Ponto prévio 1: Sou a favor de tudo o que ponha as pessoas a mexer.
Ponto prévio 2: O “eu tenho tanto direito de estar aqui como vocês” não justifica tudo.
Ponto prévio 3: Não pode valer tudo para ganhar dinheiro.
Vamos então por partes. O desporto faz parte da minha vida desde sempre e sempre de forma amadora. Faz parte da minha medicação diária para esta doença crónica que é um corpo que não tem eternamente 20 anos e uma mente com o mesmo problema.
Comecei a correr regularmente apenas em 2021 e nunca me incomodou a “febre” da corrida transformada em “running” nem nunca me faltou espaço para correr no paredão – embora no tempo mais quente, ali em Carcavelos, se note aquela disputa de espaço entre escolas de surf, caminhantes, donos de cães, corredores e simples veraneantes. Cada um sente como um incómodo a ideia de ter se desviar do sítio onde quer ou onde calhou estar para deixar alguém passar. Afinal, o espaço é público e todos têm o direito de ali estar.
Ora, mais acentuada fica esta questão quando em vez de o “problema” ser o direito a estar num espaço público, se põe a questão do “eu paguei para estar aqui”. Isto para nos levar ao que parece estar a tornar-se norma: organizações de provas de corrida com cada vez maiores dificuldades em gerir as multidões dispostas a pagar valores que andam ali entre os 10 e os 25 euros para participar, tanto a correr como a caminhar.
Na última Meia Maratona de Lisboa, que atravessa a Ponte 25 de Abril, correram nas redes sociais as vozes indignadas e as imagens inacreditáveis de filas para atravessar a meta. A meta! Um congestionamento com alguns metros que impedia quem tinha acabado de percorrer 21 km de concluir a sua prova. Atenção, que estamos a falar de participantes com dorsal, não de transeuntes que inadvertidamente tenham atrapalhado a chegada dos atletas. Ou seja, o problema não pode ter sido uma enchente maior do que a prevista, porque quem estava ali foram os que conseguiram uma inscrição.
No passado domingo, foi dia de mais uma Corrida do Benfica, uma prova de 10 kms, a que se juntou a caminhada de 5 kms. As duas vertentes tinham meia hora de diferença no arranque, com a corrida a partir primeiro, o que daria tempo, em teoria, para ninguém atrapalhar ninguém. Mas não foi o caso. Porque quem ia a correr a uma média de 5’30 ou 6′ minutos por quilómetro, antes de chegar ao quinto quilómetro da prova, cruzava-se com parte da multidão caminhante que continuava a ocupar a largura da estrada, indiferente à multidão corredora. O percurso dividia-se novamente mais adiante, para se juntar mais uma vez antes da meta.

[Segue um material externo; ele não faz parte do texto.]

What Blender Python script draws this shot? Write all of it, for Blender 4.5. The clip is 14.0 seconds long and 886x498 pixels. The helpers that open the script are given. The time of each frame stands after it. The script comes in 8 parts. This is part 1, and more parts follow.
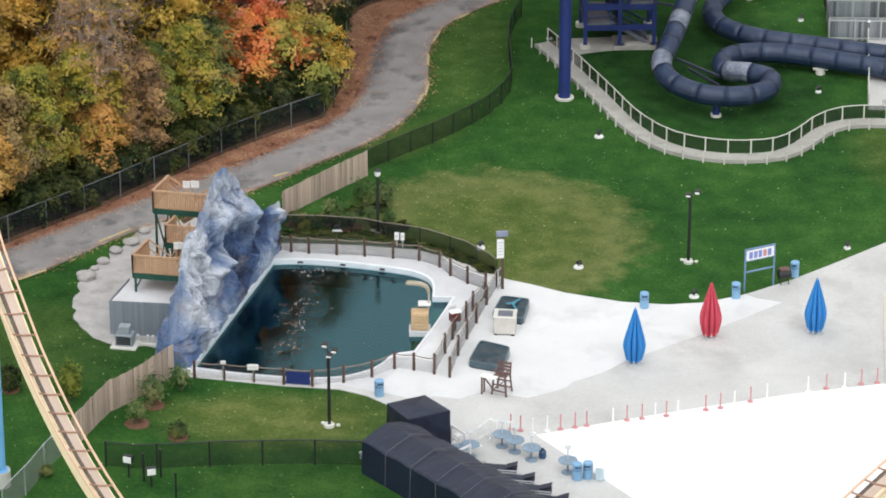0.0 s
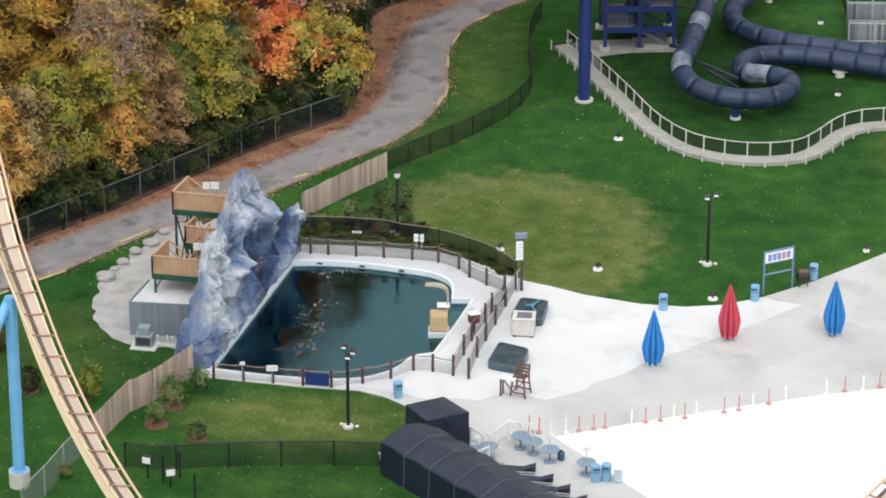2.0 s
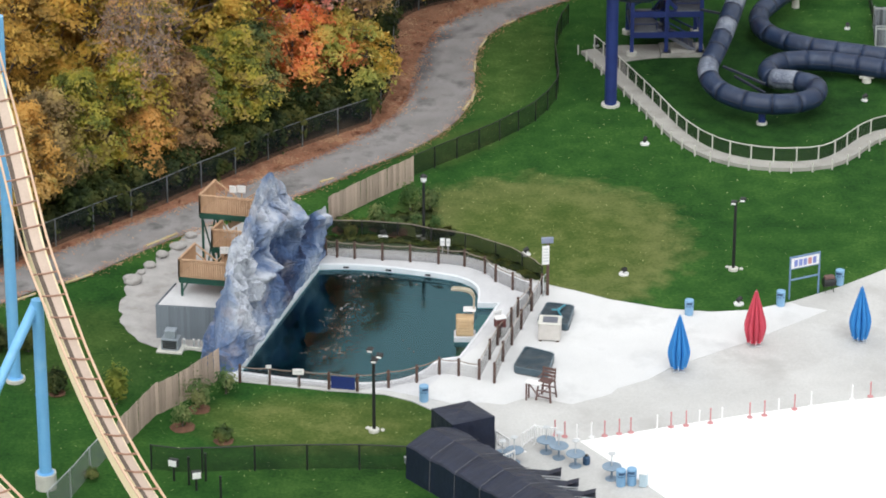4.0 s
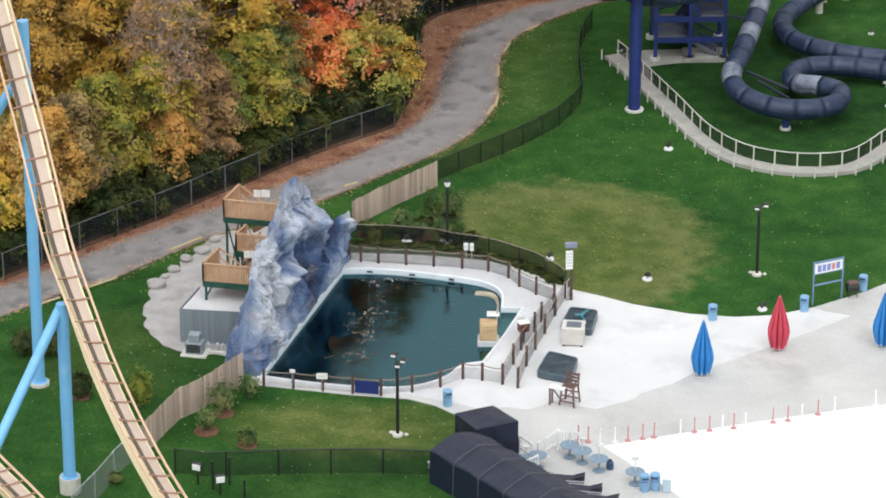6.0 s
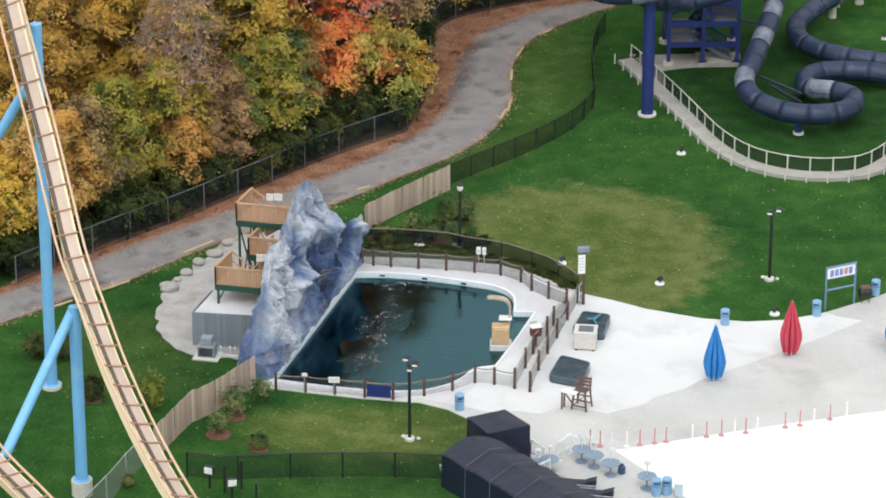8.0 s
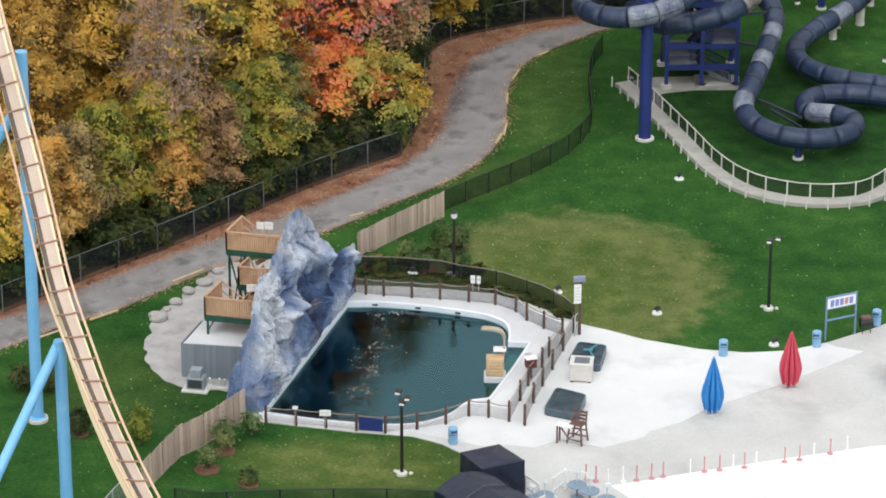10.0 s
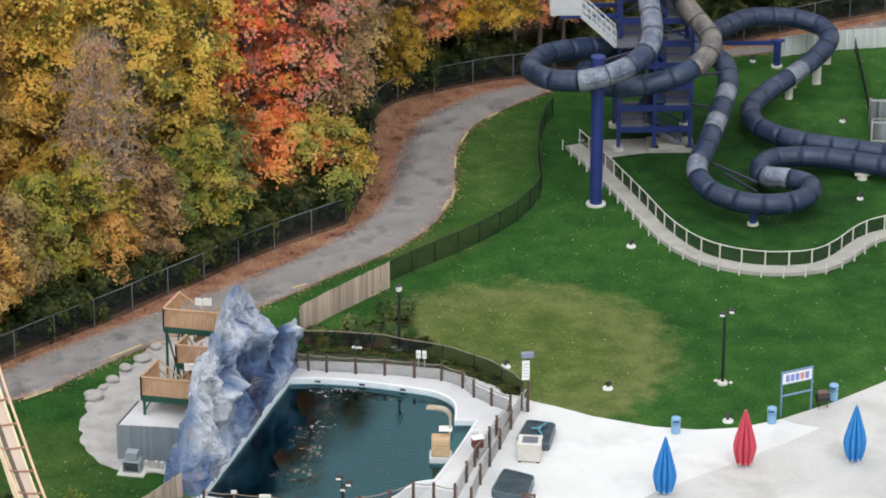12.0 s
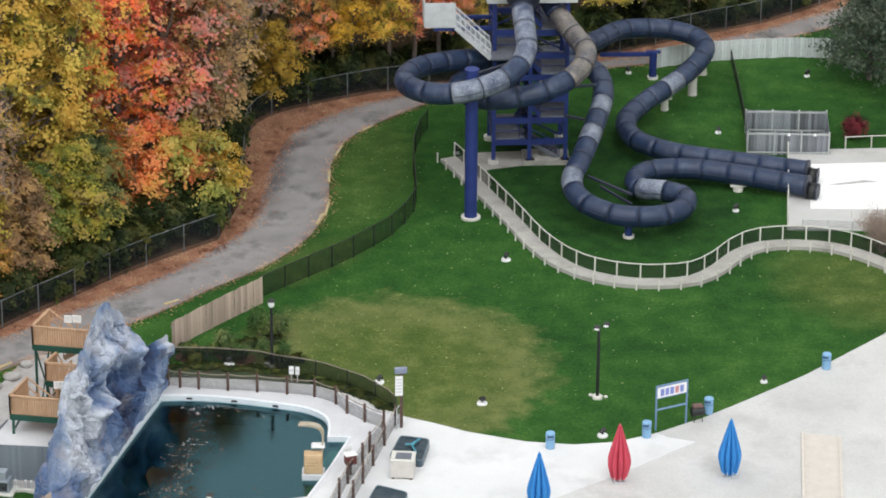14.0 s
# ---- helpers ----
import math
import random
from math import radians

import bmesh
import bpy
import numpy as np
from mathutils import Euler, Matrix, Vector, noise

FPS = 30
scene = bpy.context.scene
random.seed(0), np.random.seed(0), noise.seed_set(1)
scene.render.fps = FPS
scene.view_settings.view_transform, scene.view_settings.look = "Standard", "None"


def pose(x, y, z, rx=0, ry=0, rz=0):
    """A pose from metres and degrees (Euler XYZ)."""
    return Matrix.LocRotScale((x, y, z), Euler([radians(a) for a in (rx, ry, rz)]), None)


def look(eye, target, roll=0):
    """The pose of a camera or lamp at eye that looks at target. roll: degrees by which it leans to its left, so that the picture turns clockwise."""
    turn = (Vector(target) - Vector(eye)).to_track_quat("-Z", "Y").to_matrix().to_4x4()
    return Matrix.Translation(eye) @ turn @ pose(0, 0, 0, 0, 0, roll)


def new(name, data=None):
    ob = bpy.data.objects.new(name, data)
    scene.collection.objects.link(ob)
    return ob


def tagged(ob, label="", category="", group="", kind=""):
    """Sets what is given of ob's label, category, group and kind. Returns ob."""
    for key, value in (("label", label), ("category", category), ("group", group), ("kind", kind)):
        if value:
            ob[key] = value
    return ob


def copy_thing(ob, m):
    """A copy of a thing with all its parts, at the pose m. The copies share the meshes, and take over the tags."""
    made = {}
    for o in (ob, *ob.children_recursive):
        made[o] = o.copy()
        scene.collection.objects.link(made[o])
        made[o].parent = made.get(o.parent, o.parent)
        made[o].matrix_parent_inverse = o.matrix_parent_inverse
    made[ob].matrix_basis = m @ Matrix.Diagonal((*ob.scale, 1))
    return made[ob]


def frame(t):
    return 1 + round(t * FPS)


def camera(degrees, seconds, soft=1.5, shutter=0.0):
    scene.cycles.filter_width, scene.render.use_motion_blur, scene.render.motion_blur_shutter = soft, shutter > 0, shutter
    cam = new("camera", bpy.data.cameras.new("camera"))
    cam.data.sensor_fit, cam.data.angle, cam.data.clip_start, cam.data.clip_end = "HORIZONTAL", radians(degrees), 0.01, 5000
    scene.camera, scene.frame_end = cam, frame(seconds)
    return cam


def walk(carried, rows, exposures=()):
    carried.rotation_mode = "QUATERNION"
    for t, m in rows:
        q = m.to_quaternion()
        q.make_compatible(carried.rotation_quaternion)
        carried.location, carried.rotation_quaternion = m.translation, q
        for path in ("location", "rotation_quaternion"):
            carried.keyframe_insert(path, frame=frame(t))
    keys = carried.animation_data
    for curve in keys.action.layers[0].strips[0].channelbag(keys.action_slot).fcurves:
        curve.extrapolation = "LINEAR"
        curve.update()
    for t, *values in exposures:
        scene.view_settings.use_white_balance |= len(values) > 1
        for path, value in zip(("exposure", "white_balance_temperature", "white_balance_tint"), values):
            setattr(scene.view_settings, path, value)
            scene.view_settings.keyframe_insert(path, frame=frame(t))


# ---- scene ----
cam = camera(14.0, 14.0, soft=1.85)


def aim(x, y, z, yaw, down, lean):
    """A camera pose from its place, its heading, the degrees it looks down and its lean to the right."""
    return pose(x, y, z, 0, 0, -yaw) @ pose(0, 0, 0, 90 - down) @ pose(0, 0, 0, 0, 0, -lean)


PATH = [(0, 0.123, -196.743, 90.36, -0.036, 24.668, -0.026), (0.5, 0.029, -196.805, 90.339, -0.083, 24.649, -0.062), (1, 0.092, -196.849, 90.36, -0.177, 24.643, -0.046), (1.5, 0.191, -196.972, 90.423, -0.302, 24.643, -0.037), (2, 0.156, -196.976, 90.509, -0.382, 24.652, -0.038), (2.5, 0.102, -197.011, 90.511, -0.456, 24.638, -0.047), (3, 0.17, -197.091, 90.542, -0.592, 24.615, -0.039), (5.5, 0.079, -197.343, 90.707, -1.125, 24.541, 0.004), (6, 0.022, -197.374, 90.76, -1.213, 24.528, 0.018), (6.5, 0.031, -197.414, 90.791, -1.294, 24.519, 0.017), (7, 0.039, -197.517, 90.842, -1.353, 24.506, 0.007), (7.5, 0.05, -197.524, 90.806, -1.43, 24.482, -0.026), (10, 0.398, -193.501, 90.652, -1.461, 24.412, -0.018), (10.5, 0.588, -191.618, 90.637, -1.336, 24.383, 0.042), (11, 0.897, -189.759, 90.639, -1.209, 24.326, 0.066), (11.5, 1.219, -188.049, 90.652, -1.04, 24.139, 0.098), (12, 1.567, -186.915, 90.749, -0.895, 24.009, 0.074), (12.5, 1.939, -186.497, 90.807, -0.616, 24.025, 0.009), (13, 2.183, -186.338, 90.768, -0.112, 23.964, -0.073), (13.5, 2.267, -185.988, 90.571, 0.49, 23.956, -0.224), (14, 2.543, -185.401, 90.417, 1.017, 23.859, -0.368)]
walk(cam, [(t, aim(*row)) for t, *row in PATH])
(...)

Acredito que muitos dos caminhantes que não se desviaram e continuaram a andar lado a lado tiveram o pensamento “eu paguei para estar aqui, tenho tanto direito como os que estão a correr”, a outros nem sequer lhes terá ocorrido que podiam estar a perturbar a prova dos 10km. Do lado dos corredores, não faltaram gritos de “caminhada para a direita! caminhada para a direita”. Afinal, também nós tínhamos pagado para estar ali.
Todas as provas, mesmo com caixas de partida diferentes consoante a previsão de tempo de chegada, implicam uma certa confusão ao início (até porque, muitas vezes, há pouco controlo na escolha destas boxes e há quem opte pela distância de corrida quando a intenção era caminhar desde sempre) que obriga a uma gincana. O que não pode acontecer é um “engarrafamento humano”, que leva às altercações comuns no trânsito rodoviário, porque as organizações… não organizam, ou não calculam bem as provas. Não pode valer tudo.
A promoção da atividade física, que cada vez mais estudos comprovam ser fundamental para a saúde física e mental, não pode servir de desculpa para alargar as vagas disponíveis nas provas de corrida. Uma caminhada é uma atividade física que pode fazer a diferença entre a saúde e a doença, mas não pode ser confundida com desporto – uma prática estruturada e com objetivos, mesmo que num plano simplesmente amador.
Nota final: Sobre a licença que a Federação Portuguesa de Atletismo quer aplicar aos participantes das provas lá iremos mais tarde.